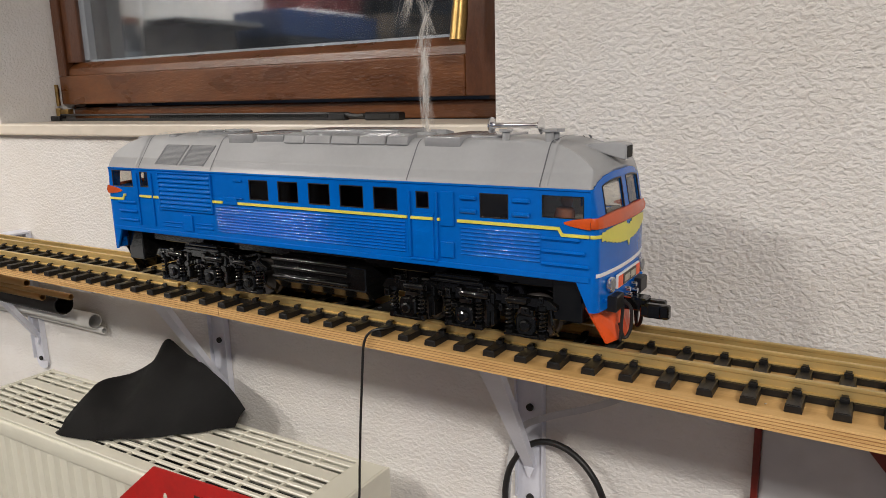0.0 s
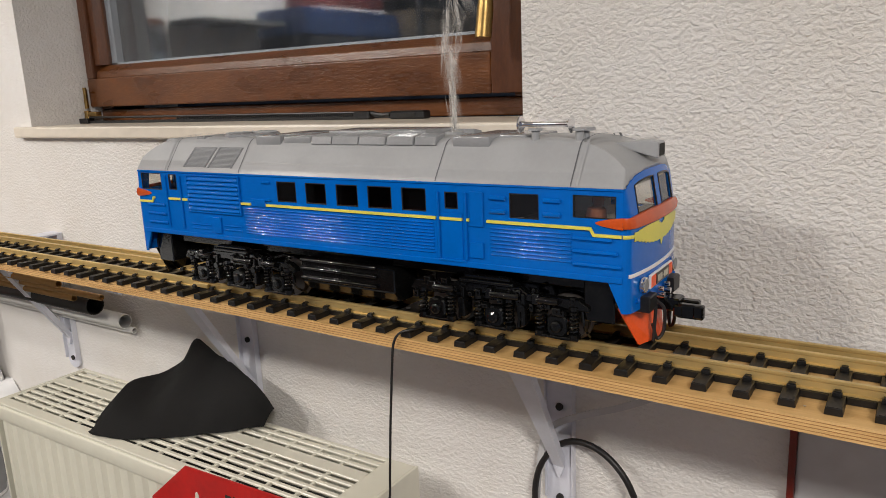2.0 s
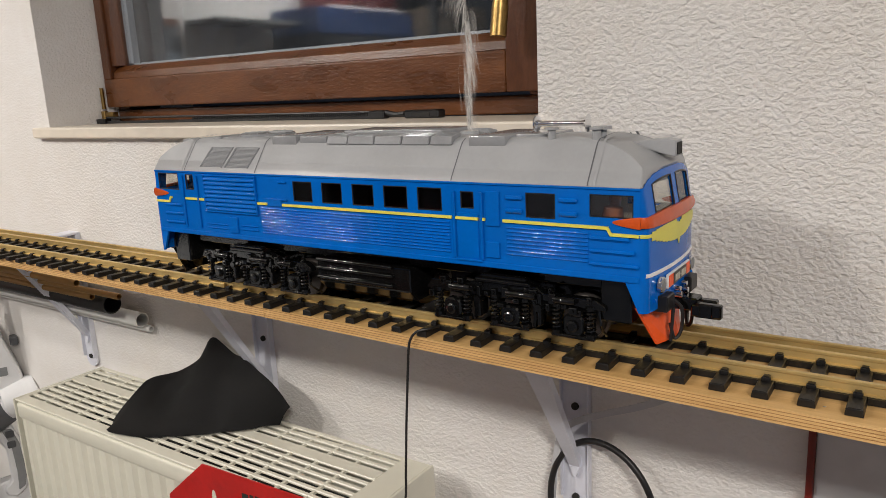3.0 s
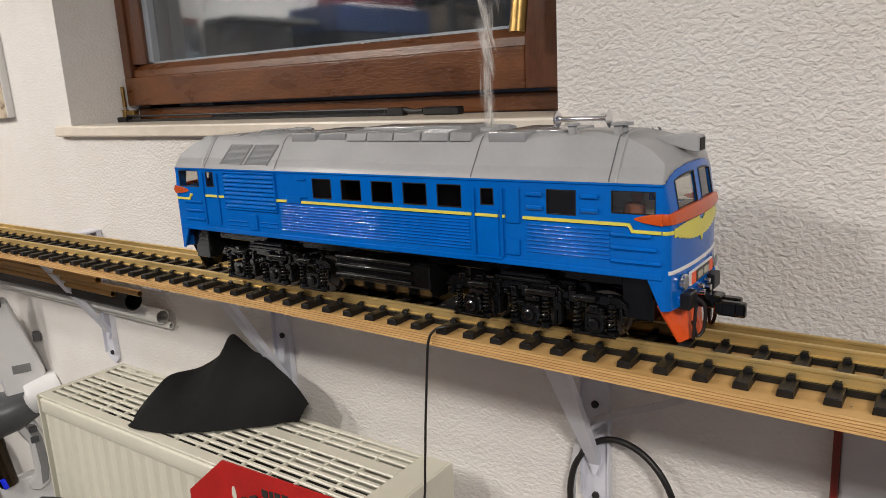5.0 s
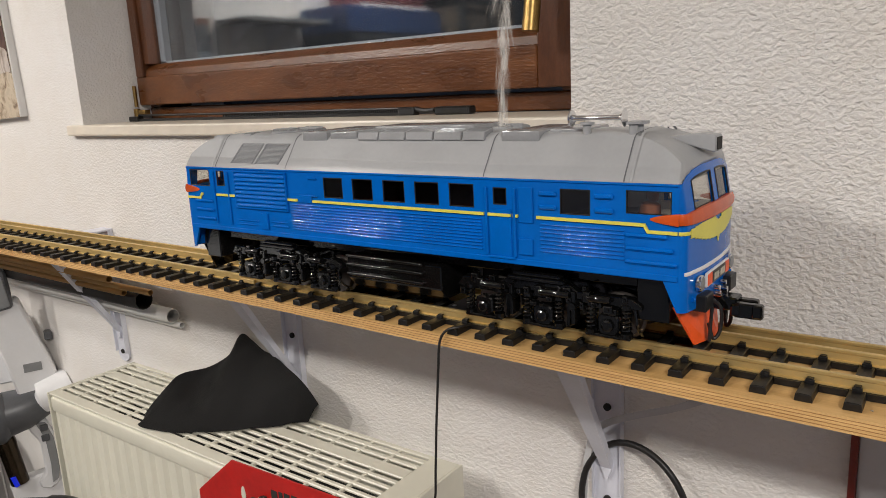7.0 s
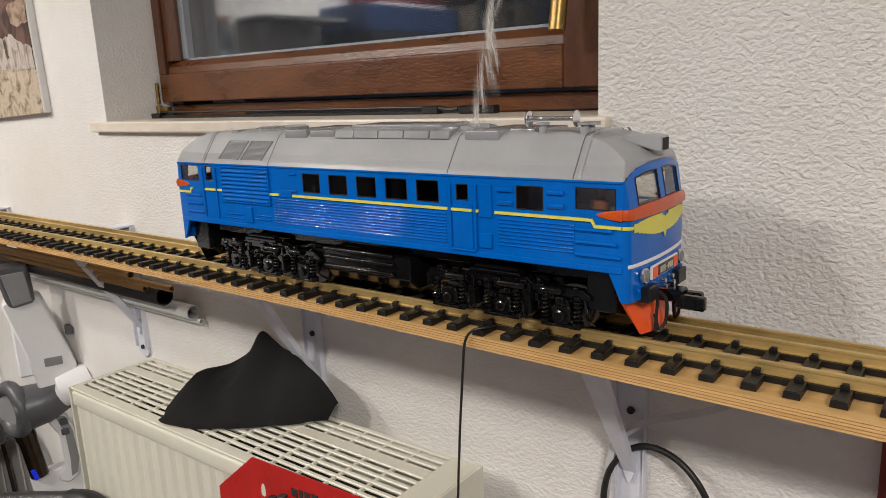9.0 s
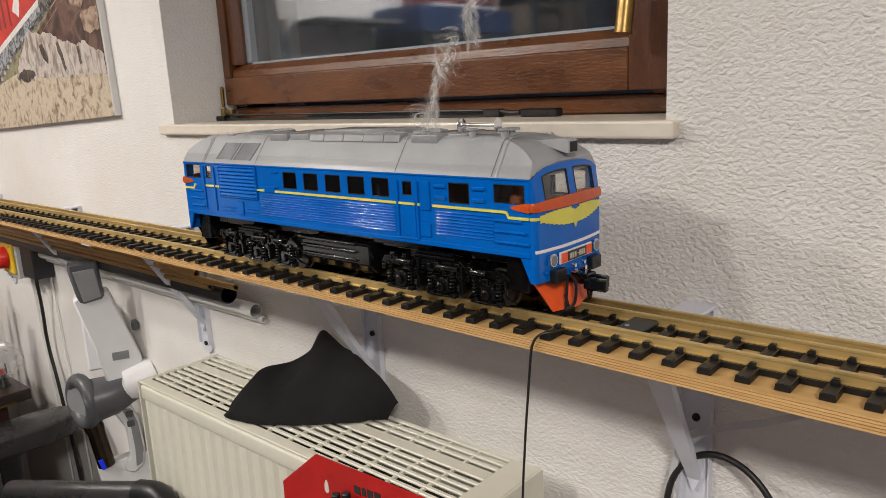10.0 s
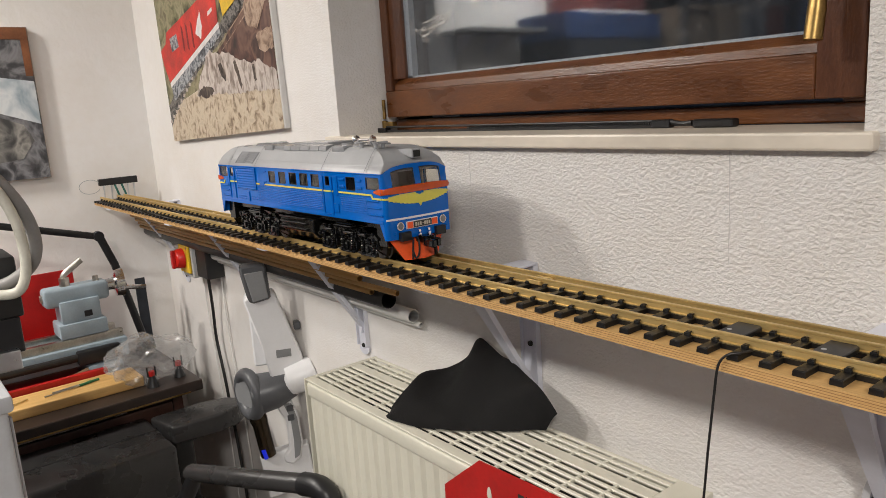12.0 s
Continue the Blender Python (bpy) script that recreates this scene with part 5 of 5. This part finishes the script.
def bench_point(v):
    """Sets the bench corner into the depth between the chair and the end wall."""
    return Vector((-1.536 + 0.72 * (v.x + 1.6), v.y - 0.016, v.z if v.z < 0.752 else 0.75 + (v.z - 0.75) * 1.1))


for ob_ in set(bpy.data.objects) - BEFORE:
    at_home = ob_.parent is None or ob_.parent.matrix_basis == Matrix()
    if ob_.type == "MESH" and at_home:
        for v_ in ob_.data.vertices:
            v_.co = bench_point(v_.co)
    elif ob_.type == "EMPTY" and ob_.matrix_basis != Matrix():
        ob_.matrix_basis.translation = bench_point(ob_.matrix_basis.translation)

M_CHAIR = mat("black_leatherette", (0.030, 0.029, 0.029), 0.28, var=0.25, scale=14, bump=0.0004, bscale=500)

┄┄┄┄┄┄

> [WORK INSTRUCTIONS]: Transcribe all of the material exactly, leaving out whatever pictures it contains.

> [ANSWER]:
0.0 s
2.0 s
3.0 s
5.0 s
7.0 s
9.0 s
10.0 s
12.0 s
Continue the Blender Python (bpy) script that recreates this scene with part 5 of 5. This part finishes the script.
def bench_point(v):
    """Sets the bench corner into the depth between the chair and the end wall."""
    return Vector((-1.536 + 0.72 * (v.x + 1.6), v.y - 0.016, v.z if v.z < 0.752 else 0.75 + (v.z - 0.75) * 1.1))


for ob_ in set(bpy.data.objects) - BEFORE:
    at_home = ob_.parent is None or ob_.parent.matrix_basis == Matrix()
    if ob_.type == "MESH" and at_home:
        for v_ in ob_.data.vertices:
            v_.co = bench_point(v_.co)
    elif ob_.type == "EMPTY" and ob_.matrix_basis != Matrix():
        ob_.matrix_basis.translation = bench_point(ob_.matrix_basis.translation)

M_CHAIR = mat("black_leatherette", (0.030, 0.029, 0.029), 0.28, var=0.25, scale=14, bump=0.0004, bscale=500)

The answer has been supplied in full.